» **What the task asks**
Write out the entire listing below exactly, with the pictures left out.

» **Information provided**
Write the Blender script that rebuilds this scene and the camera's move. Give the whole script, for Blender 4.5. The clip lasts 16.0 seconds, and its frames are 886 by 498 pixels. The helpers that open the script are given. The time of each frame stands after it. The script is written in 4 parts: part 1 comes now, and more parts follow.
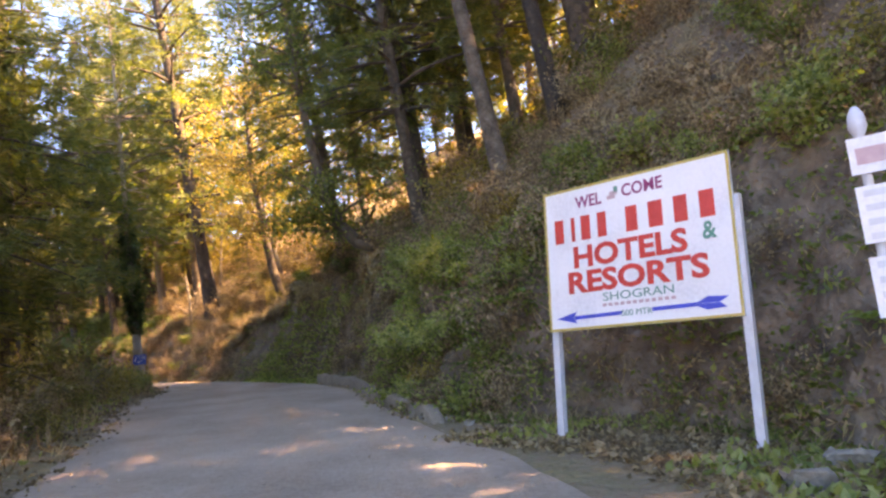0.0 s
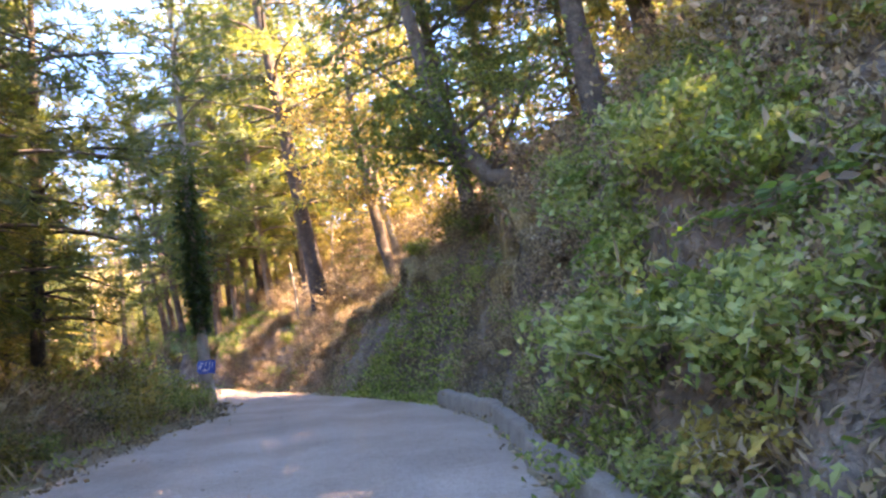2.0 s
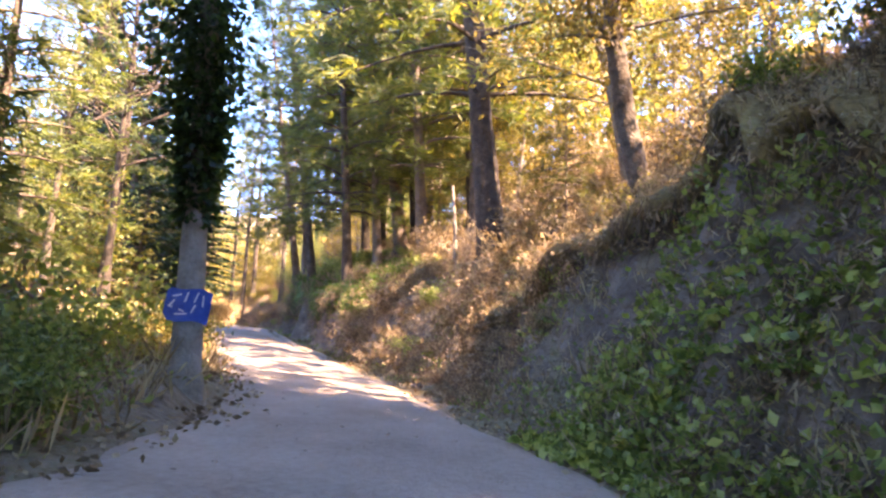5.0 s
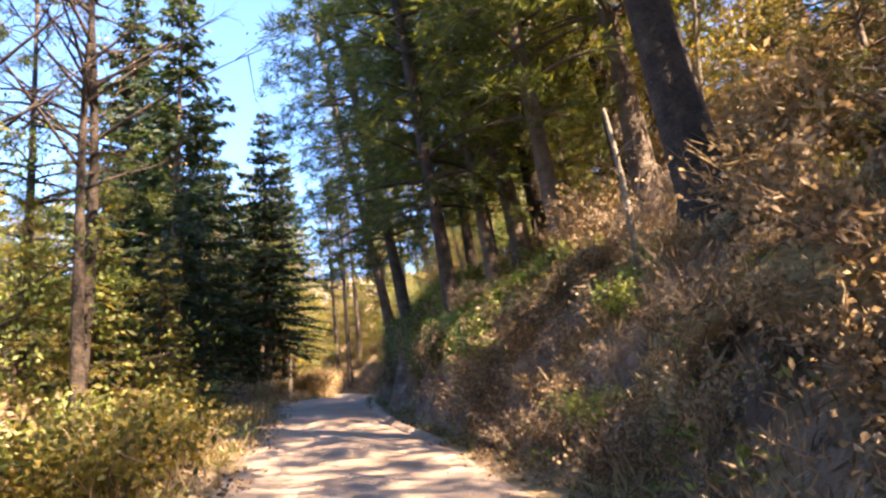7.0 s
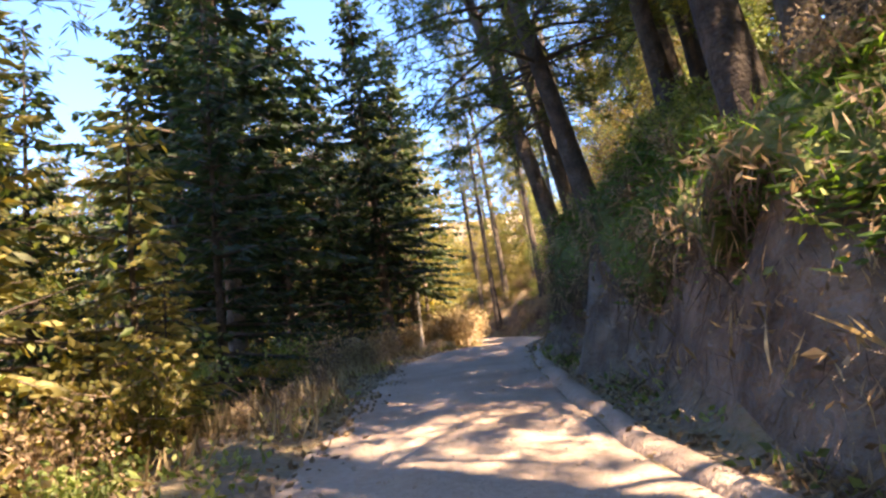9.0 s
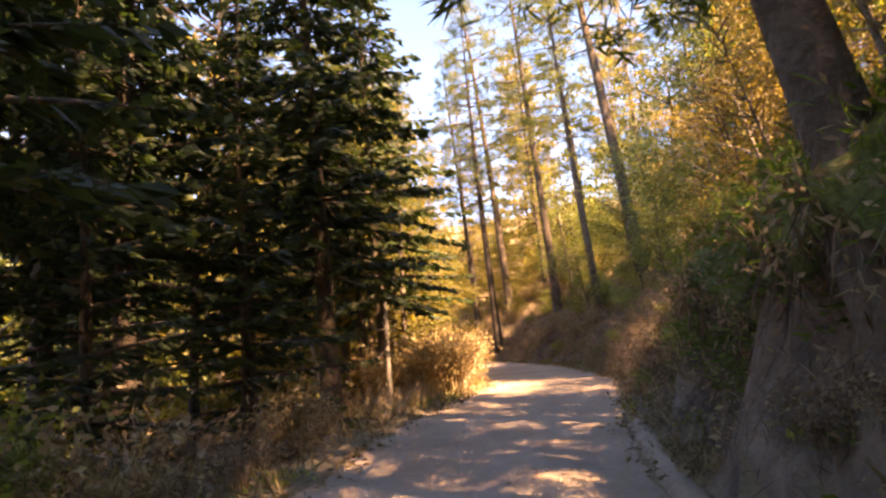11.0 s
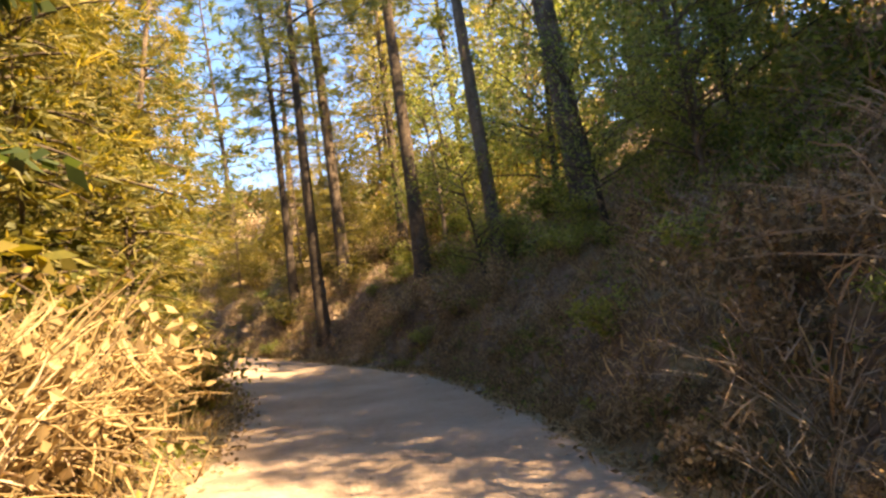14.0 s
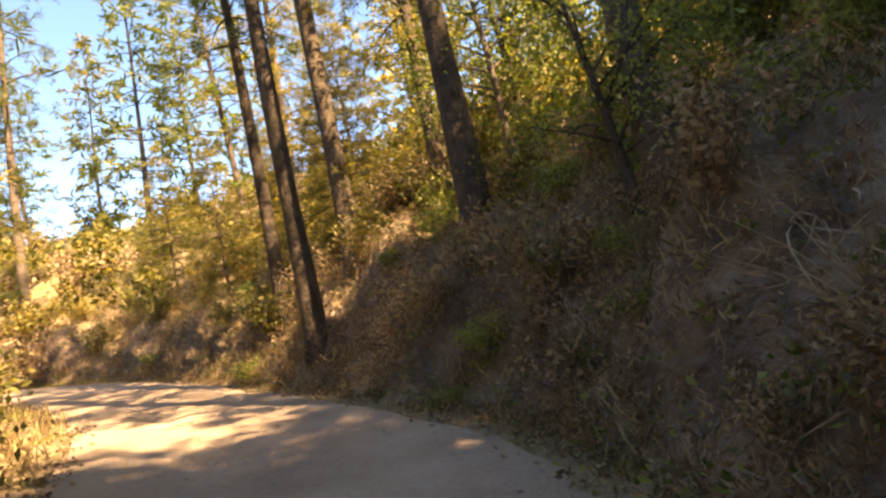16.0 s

» **Result for this exercise**
Write the Blender script that rebuilds this scene and the camera's move. Give the whole script, for Blender 4.5. The clip lasts 16.0 seconds, and its frames are 886 by 498 pixels. The helpers that open the script are given. The time of each frame stands after it. The script is written in 4 parts: part 1 comes now, and more parts follow.
0.0 s
2.0 s
5.0 s
7.0 s
9.0 s
11.0 s
14.0 s
16.0 s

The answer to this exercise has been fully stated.